Now, on to Gilmore Girls!
Structurally, this triangle’s about as classic as they come, your standard Girl/Good boy/Bad boy setup. I have a soft spot for it because it was the first one like it that I connected with as a girl, but to this day I think it’s one of the best handled of its kind.
The exceptionally written dialogue of Gilmore Girls certainly helps a lot. Admittedly, it often causes me to overlook the show’s flaws, but in this case, it adds a lot to Rory as a character, a lot that’s often missing from characters acting as the apex of a love triangle.
She’s sharp, funny, and all-around cool enough to make it uncommonly understandable what both boys see in her. And as exceptional as she is, she’s still a believably confused and inexperienced teenage girl, making it also uncommonly understandable how long she allows this unfair, uncomfortable situation to drag out.
Okay, okay, enough about Rory. We all know what people watch this kind of love triangle to see. We’ll start with the good boy, Dean.
Even though their relationship is still in the fairly formal, nonphysical phase, Dean responds very clearly by wrapping his arms affectionately around Rory during the girls’ questioning.
How could anyone compete with that? Meet the bad boy, Jess.
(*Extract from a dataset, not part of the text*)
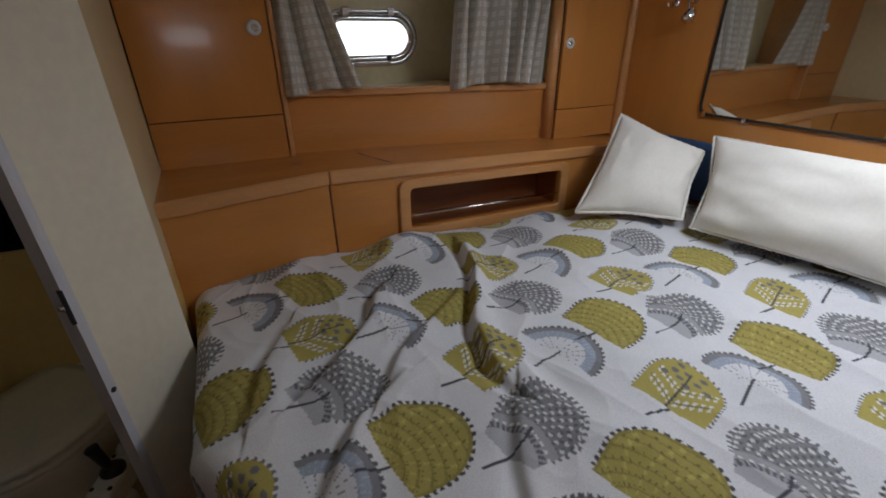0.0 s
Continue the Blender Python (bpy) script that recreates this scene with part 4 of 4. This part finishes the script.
def wardrobe(label, x0, x1, y, z0, zs, z1, knob_x, knob_z):
    w_ = thing("wardrobe", label, "wardrobe")
    part("body", box((x0, y + 0.012, z0), (x1, y + 0.30, z1 + 0.012)), CHERRY_V, w_)
    soft_edges(part("door", box((x0 + 0.006, y - 0.006, zs + 0.002), (x1 - 0.016, y + 0.012, z1 - 0.004)), CHERRY_V, w_), 0.002)
    part("door_gap", box((x0 + 0.002, y + 0.008, zs - 0.002), (x1 - 0.012, y + 0.0135, z1)), DARK_GAP, w_)
    soft_edges(part("lower_panel", box((x0 + 0.004, y - 0.005, z0), (x1 - 0.016, y + 0.012, zs - 0.001)), CHERRY, w_), 0.002)
    soft_edges(part("stile", box((x1 - 0.014, y - 0.012, z0), (x1 + 0.002, y + 0.30, z1 + 0.012)), CHERRY_EDGE, w_), 0.004)
    soft_edges(part("top_edge", box((x0, y - 0.012, z1), (x1, y + 0.02, z1 + 0.012)), CHERRY_EDGE, w_), 0.003)
    km = basis((knob_x, y - 0.006, knob_z), (1, 0, 0), (0, -1, 0))
    part("knob", lathe([(0.021, 0), (0.022, 0.003), (0.019, 0.006), (0.013, 0.006), (0.012, 0.001)], km), WHITE_PLASTIC, w_, "white ring of a push-button catch", smooth=True)
    part("button", lathe([(0.012, 0.0005), (0.011, 0.002), (0.0, 0.0022)], km @ pose(0.003, 0, 0)), STEEL, w_, smooth=True)
    return w_


wardrobe("glossy cherry wardrobe with a push-button catch above the shelf", 0.10, 0.515, 2.016, 0.912, 1.056, 1.572, 0.455, 1.317)
wardrobe("cherry locker with a push-button catch at the head of the berth", 1.665, 2.05, 2.016, 0.850, 0.985, 1.53, 1.705, 1.257)
post = thing("corner_post", "rounded cherry post beside the curtained recess", "post")
part("post", tube([(1.640, 2.035, 0.858), (1.640, 2.035, 1.56)], 0.026, 20), CHERRY_EDGE, post, smooth=True)

ledge = setting(soft_edges(part("trim_ledge", box((0.515, 2.030, 1.105), (1.62, 2.075, 1.132)), CHERRY_EDGE), 0.006), "cherry ledge under the berth curtains", "ledge")
panel_ = setting(part("wall_panel", box((0.515, 2.052, 0.890), (1.62, 2.072, 1.106)), CHERRY), "curved cherry panel below the ledge", "wall")
sheer((ledge, panel_), 0.028)
setting(part("trim_strip", box((0.50, 2.03, 1.545), (1.66, 2.06, 1.57), 0.003), NAVY_STRIP), "navy strip hiding the curtain track", "trim")
for nm, lo, hi in (("wall_recess_left", (0.50, 2.06, 0.9), (0.514, 2.36, 1.62)), ("wall_recess_right", (1.664, 2.06, 0.9), (1.68, 2.36, 1.62)), ("wall_recess_sill", (0.51, 2.075, 1.09), (1.67, 2.36, 1.11)), ("wall_recess_top", (0.51, 2.05, 1.60), (1.67, 2.40, 1.62))):
    setting(part(nm, box(lo, hi), CREAM), "cream lining of the berth porthole recess", "wall")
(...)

Sure, he’s got that charm, and he’s genuinely, passionately in love with Rory, but he’s also unreliable, forever wrapped up in his own problems. He gets into fights without provocation, alienates Rory’s friends and family without a thought, and generally acts almost entirely on id-driven impulse.
Easy choice, right? Jess is the guy you lust after on TV, Dean’s the one you want to marry. Except…
Dean recognizes Rory’s intelligence and potential and tries his best to respect it, but he can’t relate to it. The best he can do is display angelic patience while she pours over college prep material and spends recreational hours browsing the bookstore. He can’t talk to her on her level about most of what she does.
Guess what? Jess can.
As hard as Dean tries not to, at his lowest moments, he resents Rory’s ambition. It’s a problem she thinks she can overlook, until she gets a glimpse of what it’s like to be understood.
In the end, it’s a deal breaker. Not that that cancels out all of Jess’s problems. It doesn’t.
So who does Rory end up with?
Neither of them. The deep flaws that make the triangle so balanced and intense also make both relationships impossible. After all, if either of them had been the one, it would have been a lot harder to believe that the other one had a chance.